Les expériences sur lesquelles se base la théorie sous-jacente à toutes ces stratégies de communication sont, soit des expériences de psychologie sociale, soit des expérimentations « in vivo» dans les entreprises. Mais elles n'intègrent pas le facteur temps, c'est-à-dire une éventuelle analyse des conséquences à long terme sur une entreprise des différentes pratiques de communication. Elles se basent en fait sur la conception d'un système marchand : on veut vendre un objet ou un concept, on utilise la bonne stratégie de communication et ça marche. Plus de contestation dans l'entreprise, meilleure adhésion au projet, etc. Les théories elles-mêmes élaborent sur du court et moyen terme : elles étudient les systèmes, mais pas les conséquences sur les hommes des changements induits sur les systèmes. Or ces conséquences modifient les systèmes.

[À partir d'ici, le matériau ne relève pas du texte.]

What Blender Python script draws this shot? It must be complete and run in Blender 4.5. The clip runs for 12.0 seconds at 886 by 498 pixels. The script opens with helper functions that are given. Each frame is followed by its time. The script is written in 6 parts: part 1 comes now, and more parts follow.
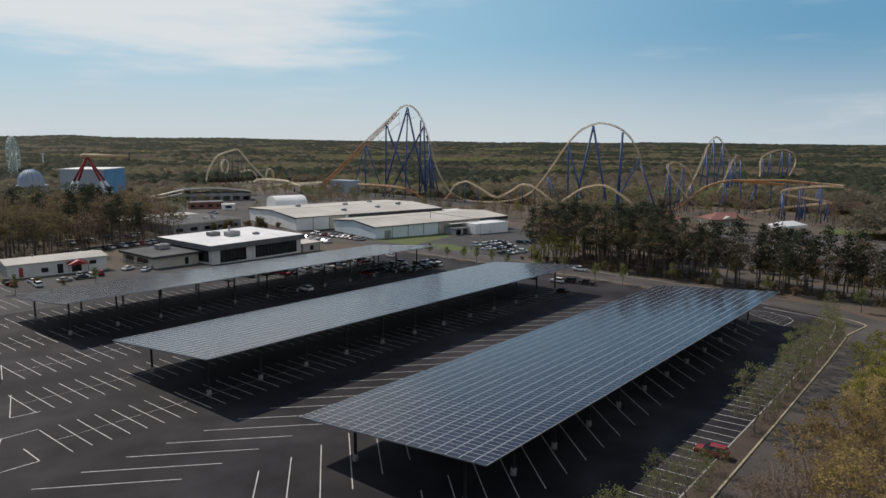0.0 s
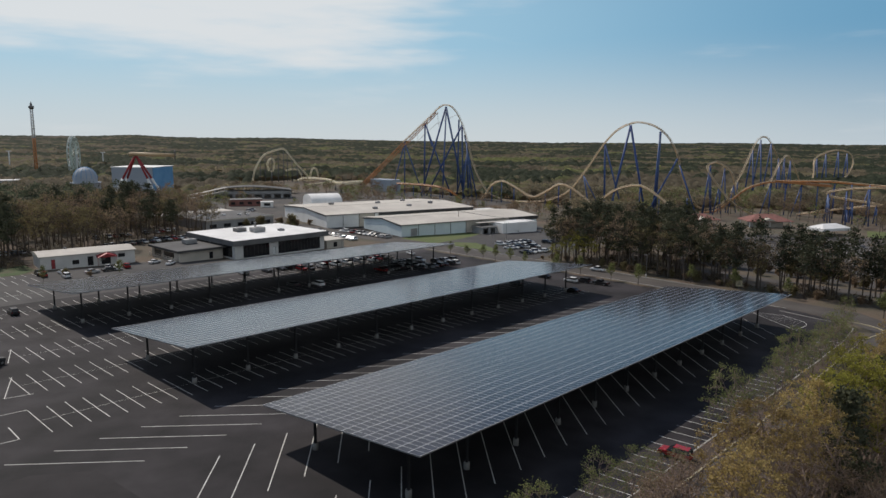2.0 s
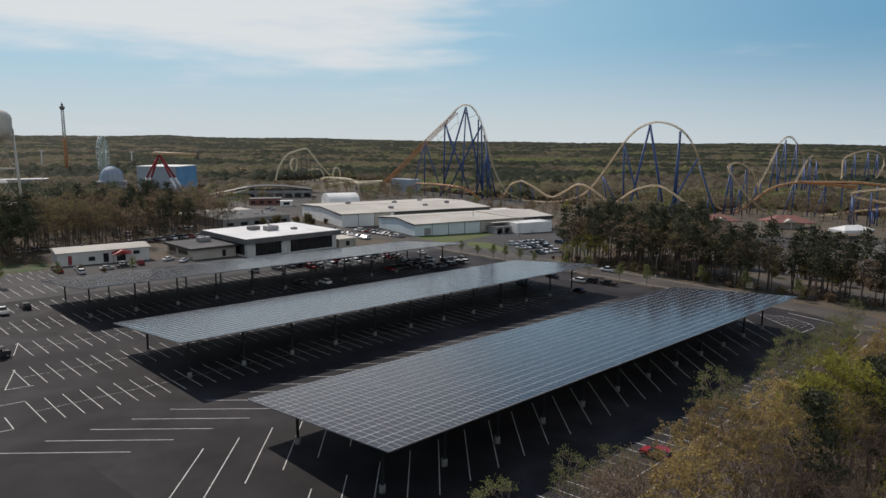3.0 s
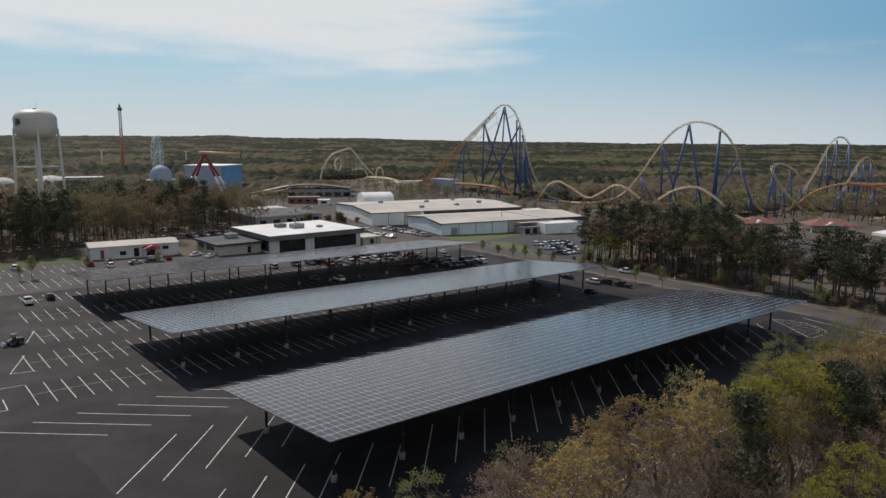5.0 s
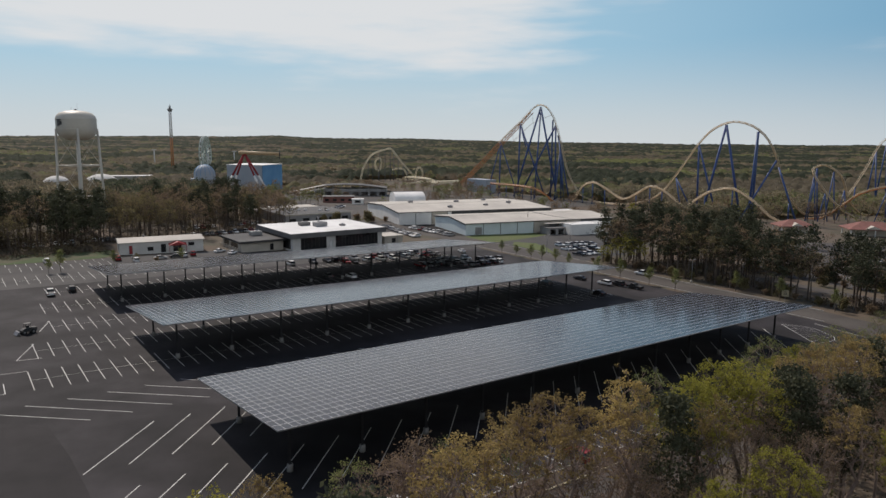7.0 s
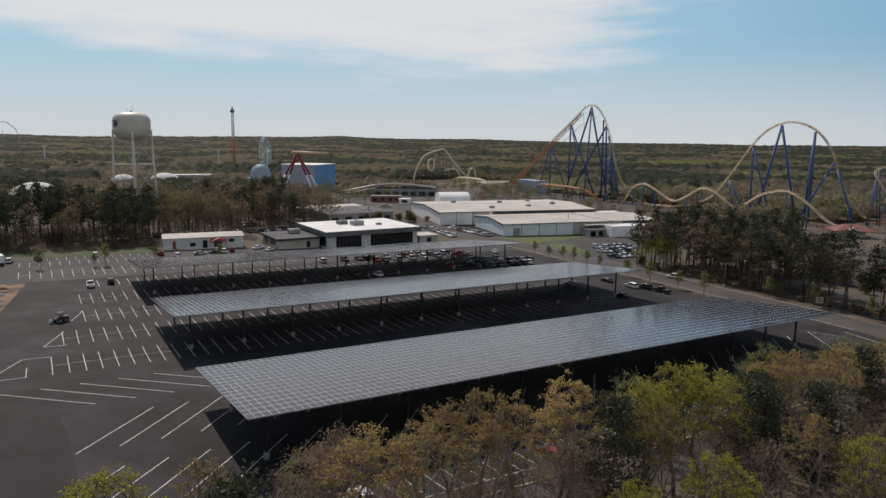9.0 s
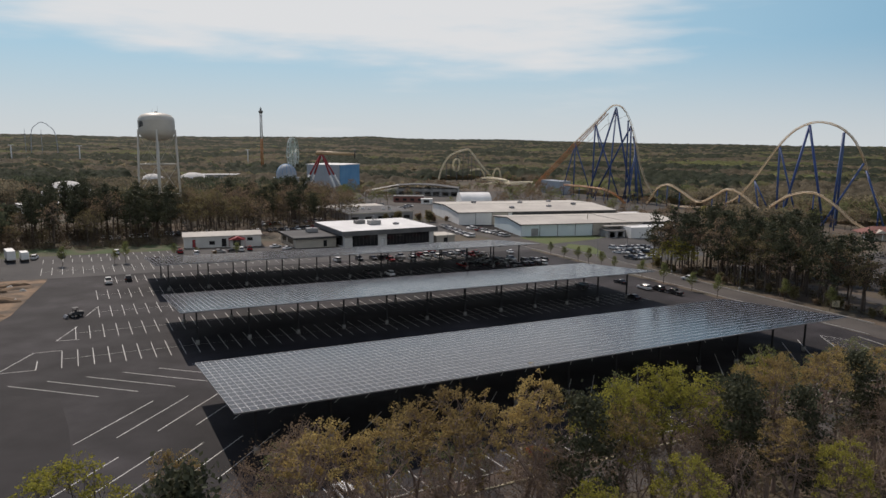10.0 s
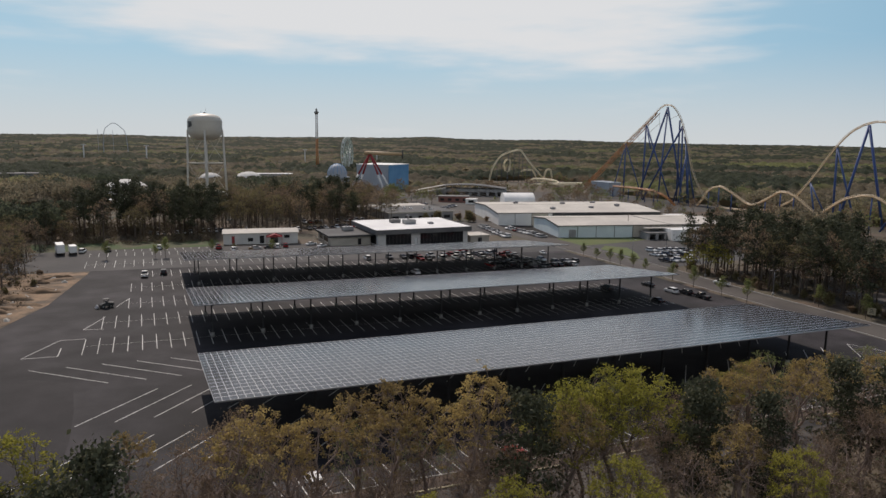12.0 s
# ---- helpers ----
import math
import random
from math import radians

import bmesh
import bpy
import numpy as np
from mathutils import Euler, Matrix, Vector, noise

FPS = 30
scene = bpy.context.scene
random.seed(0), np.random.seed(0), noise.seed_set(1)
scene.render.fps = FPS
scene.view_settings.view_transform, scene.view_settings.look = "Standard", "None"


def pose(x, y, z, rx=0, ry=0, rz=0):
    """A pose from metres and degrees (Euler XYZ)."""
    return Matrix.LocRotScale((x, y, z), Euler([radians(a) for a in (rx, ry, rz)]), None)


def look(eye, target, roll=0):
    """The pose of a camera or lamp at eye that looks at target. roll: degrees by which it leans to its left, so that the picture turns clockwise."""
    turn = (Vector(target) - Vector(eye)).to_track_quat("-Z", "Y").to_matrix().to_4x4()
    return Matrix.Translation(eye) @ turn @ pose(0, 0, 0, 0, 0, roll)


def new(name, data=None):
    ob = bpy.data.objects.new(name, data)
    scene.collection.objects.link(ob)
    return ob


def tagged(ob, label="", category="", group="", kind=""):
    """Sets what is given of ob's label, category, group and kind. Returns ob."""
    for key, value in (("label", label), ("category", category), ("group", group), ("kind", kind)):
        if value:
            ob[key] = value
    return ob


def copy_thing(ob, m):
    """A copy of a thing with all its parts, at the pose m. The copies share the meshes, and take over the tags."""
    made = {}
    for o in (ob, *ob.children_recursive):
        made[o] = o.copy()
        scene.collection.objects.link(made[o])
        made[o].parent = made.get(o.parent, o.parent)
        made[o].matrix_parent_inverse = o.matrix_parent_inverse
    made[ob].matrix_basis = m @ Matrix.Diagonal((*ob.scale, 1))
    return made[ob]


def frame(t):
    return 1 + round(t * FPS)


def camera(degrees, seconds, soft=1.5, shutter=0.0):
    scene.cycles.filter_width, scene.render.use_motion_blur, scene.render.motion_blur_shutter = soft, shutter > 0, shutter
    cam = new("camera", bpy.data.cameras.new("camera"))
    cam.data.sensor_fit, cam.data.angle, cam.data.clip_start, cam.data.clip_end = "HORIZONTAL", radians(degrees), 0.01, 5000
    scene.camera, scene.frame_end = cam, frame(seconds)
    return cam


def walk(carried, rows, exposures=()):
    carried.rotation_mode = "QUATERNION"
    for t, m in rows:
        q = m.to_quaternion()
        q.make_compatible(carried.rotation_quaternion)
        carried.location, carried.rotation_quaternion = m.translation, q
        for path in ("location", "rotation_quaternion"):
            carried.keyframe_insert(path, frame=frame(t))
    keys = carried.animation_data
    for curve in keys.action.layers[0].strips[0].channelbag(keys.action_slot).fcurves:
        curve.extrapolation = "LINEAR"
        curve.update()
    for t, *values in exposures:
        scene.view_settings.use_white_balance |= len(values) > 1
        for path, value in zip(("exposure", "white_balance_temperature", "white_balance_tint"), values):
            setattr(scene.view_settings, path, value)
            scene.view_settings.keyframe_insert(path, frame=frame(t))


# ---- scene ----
cam = camera(65.2, 12.0)
PATH = [
    (0, (-58.81, -41.11, 44.17), (18.02, 20.93, 28.37), 0.34),
    (0.5, (-56.88, -43.72, 43.98), (18.72, 19.80, 28.18), 0.35),
    (1, (-54.93, -46.31, 43.81), (19.42, 18.68, 28.01), 0.36),
    (1.5, (-52.96, -48.87, 43.66), (20.15, 17.50, 27.87), 0.38),
    (2, (-50.96, -51.41, 43.54), (20.85, 16.37, 27.74), 0.39),
    (2.5, (-48.95, -53.91, 43.44), (21.56, 15.21, 27.64), 0.40),
    (3, (-46.91, -56.38, 43.36), (22.19, 14.15, 27.56), 0.41),
    (5, (-38.56, -65.85, 43.17), (24.93, 9.78, 27.37), 0.45),
    (5.5, (-36.42, -68.10, 43.16), (25.67, 8.68, 27.36), 0.46),
    (6, (-34.26, -70.29, 43.15), (26.44, 7.59, 27.35), 0.47),
    (6.5, (-32.08, -72.43, 43.15), (27.18, 6.55, 27.35), 0.49),
    (7, (-29.88, -74.51, 43.15), (28.00, 5.49, 27.35), 0.50),
    (9, (-20.89, -82.16, 43.19), (29.52, 2.75, 27.39), 0.54),
    (9.5, (-18.59, -83.90, 43.19), (30.03, 2.05, 27.40), 0.55),
    (10, (-16.27, -85.55, 43.19), (30.43, 1.45, 27.40), 0.56),
    (10.5, (-13.93, -87.12, 43.19), (31.03, 0.79, 27.39), 0.57),
    (11, (-11.58, -88.61, 43.17), (31.73, 0.13, 27.37), 0.58),
    (11.5, (-9.20, -90.01, 43.15), (32.34, -0.43, 27.35), 0.60),
    (12, (-6.81, -91.32, 43.11), (32.18, -0.60, 27.31), 0.61),
]
walk(cam, [(t, look(eye, target, roll)) for t, eye, target, roll in PATH], [(0, 0.0, 6520, 11.5), (5, 0.0, 6600, 12.5), (12, 0.0, 6760, 15.0)])

# The frame of reference: x runs along the solar canopies, y across them towards the sun, z up.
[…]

Dans l'entreprise, comme la démocratie alléguée est un leurre, les oppositions sont rendues muettes : elles ne sont pas écoutées. Ou, plus exactement, on fait semblant de les écouter, parfois, mais sans jamais les intégrer aux décisions qui sont, en fait, prises en amont. Or, outre le fait que dans les réticences qui auraient pu s'exprimer, il pouvait se trouver des éléments intéressants et à prendre en compte, il reste que ces réticences ne peuvent disparaître sans laisser de trace. Parfois, celui qui se permet des les exprimer est ostracisé, voire rejeté de l'entreprise, ce qui accentue pour les autres l'effet de groupe et l'adhésion au projet par identification à l'agresseur. Mais ce négatif, même s'il ne s'exprime pas, persiste. Et il a tendance à se retourner contre celui qui l'a vécu, mais aussi contre ceux qui se mettent à craindre de le vivre. Le fait de s'identifier à l'agresseur, sauf à avoir soi-même une structure perverse, ne dure pas et amène à souffrir par l'appauvrissement des relations humaines que cela implique à long terme, et par la perte de sens que cela entraîne. C'est ce qui rend les salariés malades ou déprimés, et ce qui leur fait perdre à moyen ou long terme le goût du travail et de l'effort.
Et au niveau sociétal ?
Au niveau politique, c'est la même chose. Les dirigeants politiques, qu'ils soient au pouvoir ou pas, conçoivent leur fonction comme une entreprise de communication. Ils se trahissent, d'ailleurs, quand devant une opposition sociale à un projet, ils disent « vous n'avez pas compris, on va vous réexpliquer». La démocratie est détournée de son sens : il ne s'agit plus de représenter le peuple, mais d'utiliser le suffrage universel pour faire croire aux citoyens qu'ils sont d'accord avec des décisions avec lesquelles, dans le fond, ils sont en opposition. La tactique est la même que dans l'entreprise : on les fait participer à des choix vis à vis desquels on leur fait comprendre, dans le même temps, qu'il n'y a pas d'alternative. Un exemple évident de cela peut se retrouver dans l'analyse de ce qui s'est passé vis à vis du traité constitutionnel européen (« Il n'y a pas de plan B »). Mais on peut trouver mains exemples de cette stratégie, dont les sondages sont un élément. On utilise la stratégie du « tu l'as voulu, maintenant tu n'as rien à dire ». La version managériale de cette formule étant « si vous n'êtes pas content, vous partez ». La version privée « si tu n'étais pas d'accord, il fallait le dire avant ». Et la version politique « nous sommes légitimes parce que nous sommes élus, si vous vous opposez à nous c'est que vous ne reconnaissez pas la légitimité du vote des électeurs », mais aussi « je suis le meilleur parce que tout le monde le pense (sondage) donc vous ne pouvez que voter pour moi ». La version sociale du découragement du salarié, c'est l'abstention, seule manifestation d'un manque de sens et d'un refus larvé qui est un signe important de malaise de l'électeur.
C'est étrange, et triste, de voir, à l'échelle d'une société, ce que l'on peut constater dans un couple dont l'un des membres est pervers : ce dernier maltraite son conjoint, tout en parvenant à faire croire à celui-ci qu'il ne pourrait pas se débrouiller sans son bourreau. Tout en reprochant à sa victime de vouloir le lâcher. Et en lui dispensant quelques gratifications qui lui font oublier les humiliations vécues.
Mais les femmes ou les enfants battus sortent un jour de leur sidération. Ils n'oublient pas. Les salariés maltraités n'oublient pas. Les citoyens manipulés non plus.
User de son influence pour transmettre un savoir, pour créer une dynamique dans une institution, cela peut être noble. Le faire pour obtenir une obéïssance sans contestation, cela l'est moins, et n'est pas sans conséquences à long terme.